Es war laut in Berlins Schwimm- und Sprunghalle im Europasportpark, fast zu laut, um Alina Baievych zu verstehen. Aber dieser eine Satz, der der Schwimmerin des TB 1888 Erlangen da über die Lippen kam, blieb hängen: "Die Zeit war nicht das, was ich mir erhofft hatte, aber ich bin sehr zufrieden - auch darüber, mich mal gegen Angie durchgesetzt zu haben." Angie, das ist Angelina Köhler, seit Februar Weltmeisterin über 100 Meter Schmetterling, der neue Stern im deutschen Schwimmen. Und Baievych, die Köhler bei den deutschen Meisterschaften am vergangenen Wochenende über 200 Meter Schmetterling mal eben kurz geschlagen hatte? Ist 14, geboren am 26. Juni 2009. Über 100 Meter Schmetterling, das nur als kleine Ergänzung, gewann Baievych hinter Köhler Silber.

Das Mädchen, das das Ohm-Gymnasium in Erlangen besucht und unter Coach Roland Böller neunmal pro Woche trainiert, ist eines der größten deutschen Talente im Schwimmsport. Im vergangenen Jahr gewann Baievych neun deutsche Jahrgangstitel - und stellte damit den fast 20 Jahre alten Rekord von Theresa Michalak ein. Baievychs Vielseitigkeit ist beeindruckend, sie schwimmt nicht nur über die kurzen Schmetterlingsstrecken stark, sondern zeigt ihr Können über alle Stile hinweg, über die Lagenstrecken bis hin zur längsten Beckendistanz, den 1500 Metern Freistil. Im Sommer, wenn sie denn Zeit hat, fährt Baievych gerne Wakeboard, ein technisch sehr anspruchsvoller Sport. Ihr Rezept? "Sie war schon immer herausragend ehrgeizig", sagt Böller, ihr Trainer, "außerdem ist sie motorisch geschickt und kann Dinge sehr schnell korrigieren."

"Sie ist ein Zukunftstalent": Baievych (li.) als DM-Zweite über 100 Meter Schmetterling neben Weltmeisterin Angelina Köhler (Mitte) und der drittplatzierten Linda Roth. (Foto: Jadranko Marja/Eibner/Imago)

So schnell offenbar, dass sie nun schon die deutsche Spitze bei den Erwachsenen hinter sich lässt. Die Olympianorm, wovon sie insgeheim träumte, hat Baievych zwar verpasst, aber die Qualifikation für Paris wäre auch eine riesige Überraschung gewesen. Zur Normzeit fehlten dann doch noch zwei, drei Sekunden. Aber sie hat sich nun nicht nur für die Junioren-Europameisterschaften qualifiziert, sondern auch für die EM der Erwachsenen. "Da müssen wir noch mit dem Deutschen Schwimm-Verband besprechen, wo welcher Start am sinnvollsten ist", sagt Böller, der auch Baievychs Eltern lobt: "Perfekt", seien sie, "sie unterstützen, üben aber keinen Druck aus."

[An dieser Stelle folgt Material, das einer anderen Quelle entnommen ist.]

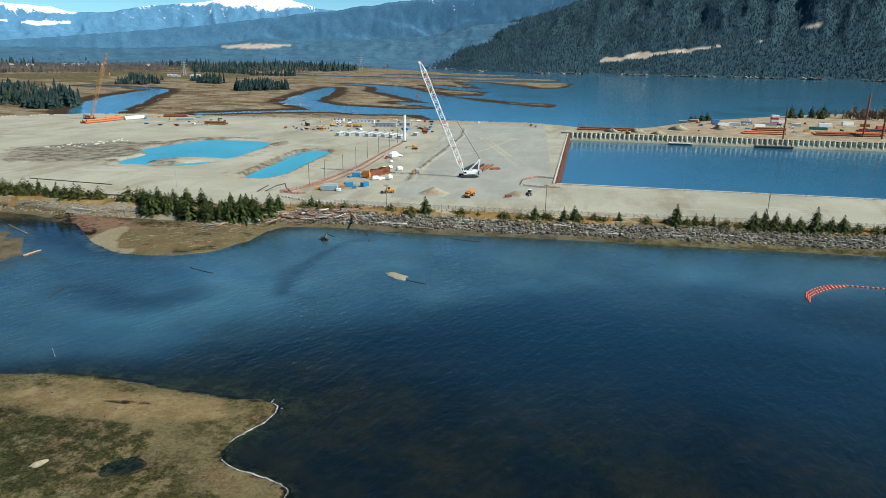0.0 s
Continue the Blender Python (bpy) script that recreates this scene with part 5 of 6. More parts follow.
M_CHIPS = island_mat("driftwood_debris", [(0.13, 0.08, 0.045), (0.28, 0.19, 0.12), (0.46, 0.40, 0.32)], 0.9, 0.2)
rows = []
for i in range(420):                                 # litter on the spit
    x, y = shore_rnd.gauss(-172, 16), shore_rnd.gauss(279, 11)
    if 0.1 < ground_z(x, y) < 3:
        rows.append((x, y, ground_z(x, y) + 0.05, shore_rnd.uniform(0.6, 2.0), 1.0, shore_rnd.uniform(0, 6.28)))
for i in range(7200):
    k = i % 4
    if k == 0:
        y = shore_rnd.uniform(-40, 250)
        x = float(np.interp(y, [-20, 84, 206, 246], [-352, -362, -366, -370])) + shore_rnd.gauss(0, 8)
        a = 1.57 + shore_rnd.gauss(0, 0.5)
        if i % 8:
            continue
    elif k == 1:
        x = shore_rnd.uniform(-185, -110)
        y = float(np.interp(x, [-172, -150, -130, -112], [298, 308, 315, 318])) + shore_rnd.gauss(0, 3.0)
        a = 0.4 + shore_rnd.gauss(0, 0.6)
        if i % 8 == 1:
            continue
    elif k == 2:
        x, y = shore_rnd.gauss(-228, 13), shore_rnd.gauss(25, 7)
        if i % 20 != 2:
            continue
        a = shore_rnd.uniform(0, 6.28)
    else:
        x = shore_rnd.uniform(-600, 160)
        y = float(np.interp(x, [-600, -450, -266, -215, -108, -34, 46, 150], [338, 305, 299, 299, 315, 317, 323, 329])) + shore_rnd.gauss(0, 2.0)
        a = shore_rnd.gauss(0.05, 0.6)
        if shore_rnd.random() < 0.86:
            continue
    z = ground_z(x, y)
    if z > 0.2:
        rows.append((x, y, z + shore_rnd.uniform(0, 0.4), shore_rnd.uniform(0.8, 3.4), 1.0, a))
scatter("driftwood_debris", M_CHIPS, [chip(s) for s in range(5)], rows, "tangled reddish and grey driftwood debris on the shores", "driftwood")

big = thing("fallen_tree", -24.5, 39.5, 316, "huge bleached drift tree with a torn root wad on the beach", "log", z=ground_z(-24.5, 39.5) + 0.9)
part("trunk", log_bm(5, 26, 1.1, 0.75, False, 0.01), M_OLDWOOD, big, smooth=True)
part("root_wad", roots_bm(3, 2.0, 120), M_DRIFT, big, "pale splintered roots")
small = thing("fallen_tree", -28, 27, 200, "smaller drift tree with splayed grey roots", "log", z=ground_z(-28, 27) + 0.6)
part("trunk", log_bm(6, 9, 0.5, 0.3), M_OLDWOOD, small, smooth=True)
part("root_wad", roots_bm(4, 1.0, 34), M_DRIFT, small, "pale splintered roots")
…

Julia Titze, sagt, sie gehöre in ihrem Klub "schon zu den Alten, ich bin die Mutti". Die schnelle Mutti ist nun deutsche Meisterin über 50 Meter Brust. (Foto: Jo Kleindl/Eibner/Imago)

Vor Köhler habe sie übrigens sehr viel Respekt, sagte Baievych in Berlin noch, auch deshalb sei sie so glücklich, diesmal vorne gewesen zu sein. "Ich wollte auch mal zeigen, ich bin da." Die anerkennenden Worte gab Köhler zurück: "Gegen Alina zu schwimmen, ist immer wieder cool." "Sehr, sehr stark", sei Baievych gewesen: "Sie ist ein Zukunftstalent."

Zusammen mit Julia Titze (SG Stadtwerke München) ist Alina Baievych nun eine von zwei deutschen Meisterinnen aus Bayern. Titze zählt sich in ihrem Klub "schon zu den Alten, ich bin die Mutti", nach einer schweren Rückenverletzung im Februar gewann sie in Berlin das Rennen über 50 Meter Brust. Aber Alter ist eben relativ. Titze ist 22, die Olympischen Spiele in Los Angeles, ihr nächstes Ziel, lägen 2028 eher im Spätsommer ihrer Karriere. Für Baievych, dann immer noch Teenager, wären sie der nächste Frühling.